### Task to complete:
Exactly repeat the material, dropping only the pictures.

### Excerpted records:
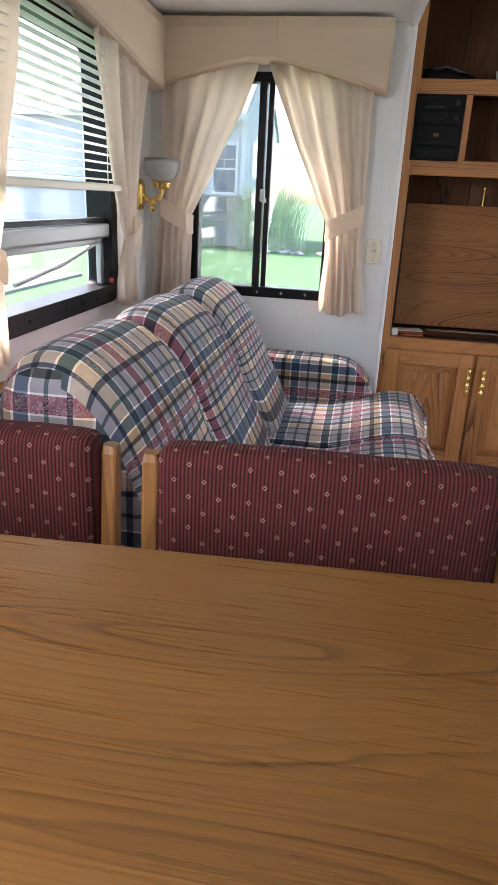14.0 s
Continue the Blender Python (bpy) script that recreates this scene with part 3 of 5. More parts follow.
def end_window():
    w = thing("window_end", (-0.265, ENDW, 0.76), "black aluminium sliding window with two panes", "window")
    w["kind"] = "structure"
    x0, x1, z0, z1, y = -0.516, -0.012, 0.757, 1.487, ENDW
    part("window_frame", join(bx(x0, x1, y - 0.014, y + 0.05, z0, z0 + 0.036, 0.006), bx(x0, x1, y - 0.014, y + 0.05, z1 - 0.03, z1, 0.006),
                              bx(x0, x0 + 0.028, y - 0.0138, y + 0.05, z0 + 0.03, z1 - 0.028, 0.006), bx(x1 - 0.028, x1, y - 0.0138, y + 0.05, z0 + 0.03, z1 - 0.028, 0.006)), black_metal, w)
    part("sash_rail", bx(-0.287, -0.262, y - 0.008, y + 0.02, z0 + 0.034, z1 - 0.028, 0.003), black_metal, w)
    part("sash_rail", bx(-0.258, -0.240, y + 0.014, y + 0.04, z0 + 0.034, z1 - 0.028, 0.003), black_metal, w)
    part("latch", join(bx(-0.270, -0.252, y - 0.02, y - 0.006, 1.085, 1.125, 0.003), bx(-0.262, -0.246, y - 0.026, y - 0.014, 1.082, 1.096, 0.003)), grey_alu, w, "small metal window latch")
    for a, b, d in ((x0 + 0.02, -0.275, 0.01), (-0.25, x1 - 0.02, 0.03)):
        p = part("pane", bx(a, b, y + d, y + d + 0.004, z0 + 0.03, z1 - 0.025), glass, w)
        p.visible_shadow = False
    p = part("insect_screen", bx(x0 + 0.02, -0.262, y + 0.044, y + 0.045, z0 + 0.03, z1 - 0.025), screen_mat, w, "fine grey insect screen")
    p.visible_shadow = False
    for k in range(5):
        part("screw", moved(lathe([(0.001, 0), (0.005, 0), (0.005, 0.002), (0.003, 0.004)], steps=10), Matrix.Translation((-0.44 + k * 0.088, y - 0.013, z0 + 0.018)) @ Matrix.Rotation(radians(90), 4, "X")), grey_alu, w)


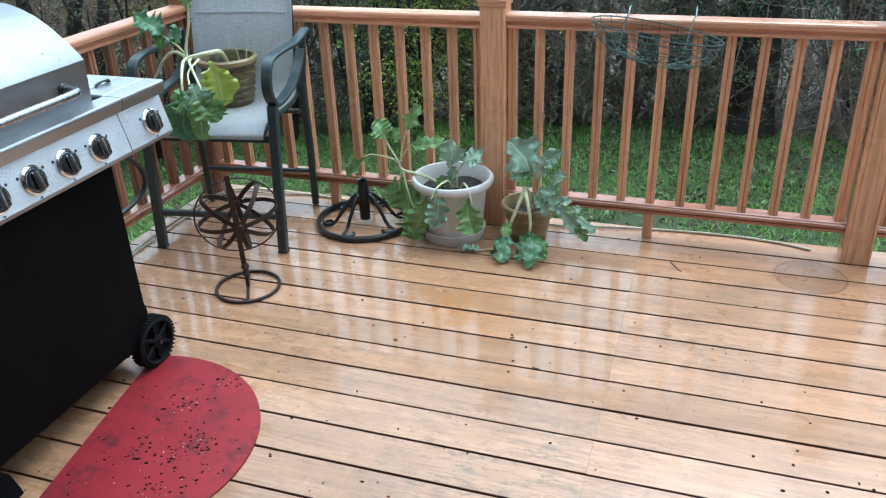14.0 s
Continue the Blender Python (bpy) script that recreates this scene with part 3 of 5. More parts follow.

### Final result:
14.0 s
Continue the Blender Python (bpy) script that recreates this scene with part 3 of 5. More parts follow.
def end_window():
    w = thing("window_end", (-0.265, ENDW, 0.76), "black aluminium sliding window with two panes", "window")
    w["kind"] = "structure"
    x0, x1, z0, z1, y = -0.516, -0.012, 0.757, 1.487, ENDW
    part("window_frame", join(bx(x0, x1, y - 0.014, y + 0.05, z0, z0 + 0.036, 0.006), bx(x0, x1, y - 0.014, y + 0.05, z1 - 0.03, z1, 0.006),
                              bx(x0, x0 + 0.028, y - 0.0138, y + 0.05, z0 + 0.03, z1 - 0.028, 0.006), bx(x1 - 0.028, x1, y - 0.0138, y + 0.05, z0 + 0.03, z1 - 0.028, 0.006)), black_metal, w)
    part("sash_rail", bx(-0.287, -0.262, y - 0.008, y + 0.02, z0 + 0.034, z1 - 0.028, 0.003), black_metal, w)
    part("sash_rail", bx(-0.258, -0.240, y + 0.014, y + 0.04, z0 + 0.034, z1 - 0.028, 0.003), black_metal, w)
    part("latch", join(bx(-0.270, -0.252, y - 0.02, y - 0.006, 1.085, 1.125, 0.003), bx(-0.262, -0.246, y - 0.026, y - 0.014, 1.082, 1.096, 0.003)), grey_alu, w, "small metal window latch")
    for a, b, d in ((x0 + 0.02, -0.275, 0.01), (-0.25, x1 - 0.02, 0.03)):
        p = part("pane", bx(a, b, y + d, y + d + 0.004, z0 + 0.03, z1 - 0.025), glass, w)
        p.visible_shadow = False
    p = part("insect_screen", bx(x0 + 0.02, -0.262, y + 0.044, y + 0.045, z0 + 0.03, z1 - 0.025), screen_mat, w, "fine grey insect screen")
    p.visible_shadow = False
    for k in range(5):
        part("screw", moved(lathe([(0.001, 0), (0.005, 0), (0.005, 0.002), (0.003, 0.004)], steps=10), Matrix.Translation((-0.44 + k * 0.088, y - 0.013, z0 + 0.018)) @ Matrix.Rotation(radians(90), 4, "X")), grey_alu, w)


14.0 s
Continue the Blender Python (bpy) script that recreates this scene with part 3 of 5. More parts follow.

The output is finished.